### Aim
Every line of the data must be copied exactly.

### Available data
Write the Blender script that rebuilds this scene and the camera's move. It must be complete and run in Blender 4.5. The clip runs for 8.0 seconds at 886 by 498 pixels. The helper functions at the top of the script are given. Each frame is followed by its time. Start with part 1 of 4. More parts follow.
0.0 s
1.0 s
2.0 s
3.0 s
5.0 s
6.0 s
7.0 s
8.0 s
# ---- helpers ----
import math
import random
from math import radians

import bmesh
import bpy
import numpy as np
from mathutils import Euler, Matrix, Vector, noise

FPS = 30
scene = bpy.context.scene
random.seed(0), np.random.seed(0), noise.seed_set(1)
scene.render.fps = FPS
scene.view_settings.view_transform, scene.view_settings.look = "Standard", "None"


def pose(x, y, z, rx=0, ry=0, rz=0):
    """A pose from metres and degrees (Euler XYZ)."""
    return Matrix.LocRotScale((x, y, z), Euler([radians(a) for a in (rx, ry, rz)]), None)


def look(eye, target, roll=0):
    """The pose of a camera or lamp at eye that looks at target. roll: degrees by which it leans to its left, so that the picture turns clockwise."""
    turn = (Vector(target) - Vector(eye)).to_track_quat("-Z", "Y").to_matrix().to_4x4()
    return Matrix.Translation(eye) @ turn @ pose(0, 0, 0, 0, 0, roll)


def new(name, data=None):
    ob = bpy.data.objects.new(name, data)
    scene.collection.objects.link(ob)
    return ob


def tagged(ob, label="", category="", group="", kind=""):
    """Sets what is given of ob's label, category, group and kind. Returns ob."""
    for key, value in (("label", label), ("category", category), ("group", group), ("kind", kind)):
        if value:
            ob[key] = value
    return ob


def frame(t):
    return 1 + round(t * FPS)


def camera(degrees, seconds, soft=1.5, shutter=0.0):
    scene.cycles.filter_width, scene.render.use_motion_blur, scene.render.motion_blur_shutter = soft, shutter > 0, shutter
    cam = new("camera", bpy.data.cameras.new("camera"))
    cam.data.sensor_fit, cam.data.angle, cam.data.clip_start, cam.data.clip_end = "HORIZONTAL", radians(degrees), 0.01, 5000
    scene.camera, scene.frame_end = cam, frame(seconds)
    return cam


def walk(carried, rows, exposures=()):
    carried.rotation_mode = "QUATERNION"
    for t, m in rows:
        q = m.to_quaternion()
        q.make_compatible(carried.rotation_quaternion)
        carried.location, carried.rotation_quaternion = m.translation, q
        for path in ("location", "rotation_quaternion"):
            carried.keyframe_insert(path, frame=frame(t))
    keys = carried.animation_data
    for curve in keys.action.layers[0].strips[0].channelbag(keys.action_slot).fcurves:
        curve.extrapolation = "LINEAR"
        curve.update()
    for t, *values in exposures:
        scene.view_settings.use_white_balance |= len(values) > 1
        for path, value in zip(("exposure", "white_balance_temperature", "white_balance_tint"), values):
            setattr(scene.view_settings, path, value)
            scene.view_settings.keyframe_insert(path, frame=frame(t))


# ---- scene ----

### Completed exercise
Write the Blender script that rebuilds this scene and the camera's move. It must be complete and run in Blender 4.5. The clip runs for 8.0 seconds at 886 by 498 pixels. The helper functions at the top of the script are given. Each frame is followed by its time. Start with part 1 of 4. More parts follow.
0.0 s
1.0 s
2.0 s
3.0 s
5.0 s
6.0 s
7.0 s
8.0 s
# ---- helpers ----
import math
import random
from math import radians

import bmesh
import bpy
import numpy as np
from mathutils import Euler, Matrix, Vector, noise

FPS = 30
scene = bpy.context.scene
random.seed(0), np.random.seed(0), noise.seed_set(1)
scene.render.fps = FPS
scene.view_settings.view_transform, scene.view_settings.look = "Standard", "None"


def pose(x, y, z, rx=0, ry=0, rz=0):
    """A pose from metres and degrees (Euler XYZ)."""
    return Matrix.LocRotScale((x, y, z), Euler([radians(a) for a in (rx, ry, rz)]), None)


def look(eye, target, roll=0):
    """The pose of a camera or lamp at eye that looks at target. roll: degrees by which it leans to its left, so that the picture turns clockwise."""
    turn = (Vector(target) - Vector(eye)).to_track_quat("-Z", "Y").to_matrix().to_4x4()
    return Matrix.Translation(eye) @ turn @ pose(0, 0, 0, 0, 0, roll)


def new(name, data=None):
    ob = bpy.data.objects.new(name, data)
    scene.collection.objects.link(ob)
    return ob


def tagged(ob, label="", category="", group="", kind=""):
    """Sets what is given of ob's label, category, group and kind. Returns ob."""
    for key, value in (("label", label), ("category", category), ("group", group), ("kind", kind)):
        if value:
            ob[key] = value
    return ob


def frame(t):
    return 1 + round(t * FPS)


def camera(degrees, seconds, soft=1.5, shutter=0.0):
    scene.cycles.filter_width, scene.render.use_motion_blur, scene.render.motion_blur_shutter = soft, shutter > 0, shutter
    cam = new("camera", bpy.data.cameras.new("camera"))
    cam.data.sensor_fit, cam.data.angle, cam.data.clip_start, cam.data.clip_end = "HORIZONTAL", radians(degrees), 0.01, 5000
    scene.camera, scene.frame_end = cam, frame(seconds)
    return cam


def walk(carried, rows, exposures=()):
    carried.rotation_mode = "QUATERNION"
    for t, m in rows:
        q = m.to_quaternion()
        q.make_compatible(carried.rotation_quaternion)
        carried.location, carried.rotation_quaternion = m.translation, q
        for path in ("location", "rotation_quaternion"):
            carried.keyframe_insert(path, frame=frame(t))
    keys = carried.animation_data
    for curve in keys.action.layers[0].strips[0].channelbag(keys.action_slot).fcurves:
        curve.extrapolation = "LINEAR"
        curve.update()
    for t, *values in exposures:
        scene.view_settings.use_white_balance |= len(values) > 1
        for path, value in zip(("exposure", "white_balance_temperature", "white_balance_tint"), values):
            setattr(scene.view_settings, path, value)
            scene.view_settings.keyframe_insert(path, frame=frame(t))


# ---- scene ----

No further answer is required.